Just because Target hasn’t found its footing in grocery yet, of course, doesn’t mean it won’t do so at some point.
“They’re behind the general industry for being able to manage these food aspects, but that doesn’t mean that there isn’t expertise that they are either able to hire or train, which they seem to be doing right now,” Koo said. “Nevertheless, this is not a strong suit on Target’s part, and I think it’s very much noting in the last two quarters that this particular challenge of getting people to find it convenient or a regular trip, shopping trip, is a little more challenging when you have that limited assortment.”
Koo said changes in operational aspects of the grocery department will be more likely to influence customers than wider offerings or presentation enhancements.
“They are doing things that are improving just general performance, like having staff that is going to be trained in knowing how to handle produce, how to rotate, how to make sure all those items are treated the way they need to be,” Koo said. “That’s just going to inherently improve just the operational aspect, which frankly will move the needle at least a little bit in terms of a shopper picking up those items — or having them in stock, for example, or in good condition (so that people) even want to buy them.”

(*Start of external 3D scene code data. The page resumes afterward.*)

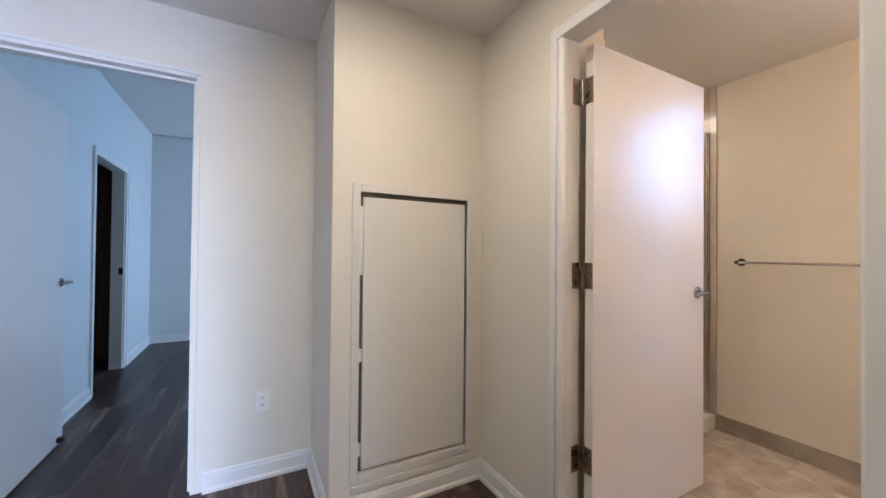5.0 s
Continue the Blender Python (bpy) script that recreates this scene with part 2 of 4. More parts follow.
def link_mesh(name, bm, material, smooth=False):
    me = bpy.data.meshes.new(name)
    bmesh.ops.recalc_face_normals(bm, faces=bm.faces)
    if smooth:
        for f in bm.faces:
            f.smooth = True
        for e in bm.edges:
            if len(e.link_faces) == 2 and e.calc_face_angle(0) > 0.6:
                e.smooth = False
    bm.to_mesh(me)
    bm.free()
    me.materials.append(material)
    return new(name, me)


def part(name, bm, material, parent, label="", smooth=False):
    """One mesh under a thing or under a part; built in world metres."""
    o = ORIGIN[parent]
    bmesh.ops.translate(bm, verts=bm.verts, vec=-o)
    ob = link_mesh(name, bm, material, smooth)
    ob.parent = parent
    ORIGIN[ob] = o
    return tagged(ob, label)


def structure(name, bm, material, label, category="wall"):
    ob = link_mesh(name, bm, material)
    ORIGIN[ob] = Vector((0, 0, 0))
    return tagged(ob, label, category, kind="structure")


def box(bm, x0, x1, y0, y1, z0, z1, bevel=0.0, seg=2):
    m = Matrix.LocRotScale(((x0 + x1) / 2, (y0 + y1) / 2, (z0 + z1) / 2), None, (abs(x1 - x0), abs(y1 - y0), abs(z1 - z0)))
    made = bmesh.ops.create_cube(bm, size=1, matrix=m)["verts"]
    if bevel:
        edges = list({e for v in made for e in v.link_edges})
        bmesh.ops.bevel(bm, geom=edges, offset=bevel, segments=seg, profile=0.5, affect="EDGES")
    return bm


def boxes(*items, bevel=0.0):
    bm = bmesh.new()
    for b in items:
        box(bm, *b, bevel=bevel)
    return bm


def rod(bm, a, b, r0, r1=None, seg=20):
    """A round bar from a to b."""
    a, b = Vector(a), Vector(b)
    turn = (b - a).to_track_quat("Z", "Y").to_matrix().to_4x4()
    bmesh.ops.create_cone(bm, cap_ends=True, segments=seg, radius1=r0, radius2=r0 if r1 is None else r1, depth=(b - a).length,
                          matrix=Matrix.Translation((a + b) / 2) @ turn)
    return bm


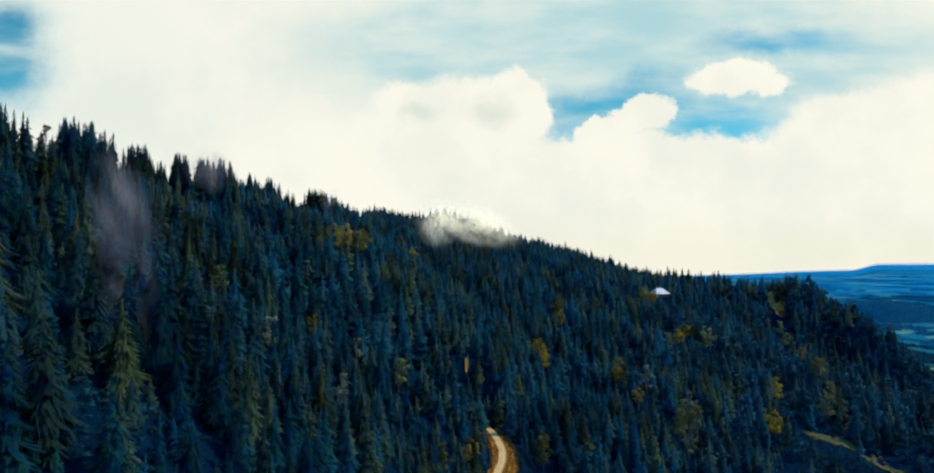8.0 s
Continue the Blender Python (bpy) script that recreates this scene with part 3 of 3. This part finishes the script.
def leaf_crown(radius, tall, clumps, leaves, size, seed, bare=0.25):
    """A crown of small leaf sprays gathered into uneven clumps with gaps between."""
    rng = np.random.default_rng(seed)
    verts, tris, hubs, normals = [], [], [], []
    for c in range(clumps):
        f = rng.uniform(bare, 0.95)
        out = radius * math.sin(math.pi * min(0.92, (f - bare) / (1.02 - bare) * 0.85 + 0.15)) * rng.uniform(0.35, 0.95)
        a = rng.uniform(0, 6.283)
        hub = np.array((out * math.cos(a), out * math.sin(a), tall * f))
        hubs.append(hub)
        bulk = radius * rng.uniform(0.18, 0.42)
        for _ in range(leaves):
            d = rng.normal(size=3)
            d *= bulk * rng.uniform(0.4, 1.0) / np.linalg.norm(d)
            d[2] *= 0.8
            p = hub + d
            e1, e2 = rng.normal(size=3), rng.normal(size=3)
            e1 *= size * rng.uniform(0.6, 1.3) / np.linalg.norm(e1)
            e2 *= size * rng.uniform(0.5, 1.0) / np.linalg.norm(e2)
            q = len(verts)
            verts += [p - e1, p + e2, p + e1, p - e2 * 0.8]
            n = d / np.linalg.norm(d) + hub * np.array((1.0, 1.0, 0.0)) / radius + np.array((0, 0, 0.5)) + 0.35 * rng.normal(size=3)
            normals += [n / np.linalg.norm(n)] * 4
            tris += [(q, q + 1, q + 2), (q, q + 2, q + 3)]
    verts, tris, normals = np.array(verts), np.array(tris), np.array(normals)
    return verts, outward(verts, tris, normals), normals, hubs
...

Bishop agreed that having staff specialize in grocery should make a meaningful difference.
“The nature of work in the grocery store is very different from the nature of work in a general merchandise store, so to have people who are knowledgeable, expertise and skilled ... is undoubtedly a very important component of being successful,” Bishop said. “It’s hard to say how long it would take for that to occur. A lot of depends on the type of management they have supervising and developing those work teams.”
Target didn’t respond to a request for comment for this article.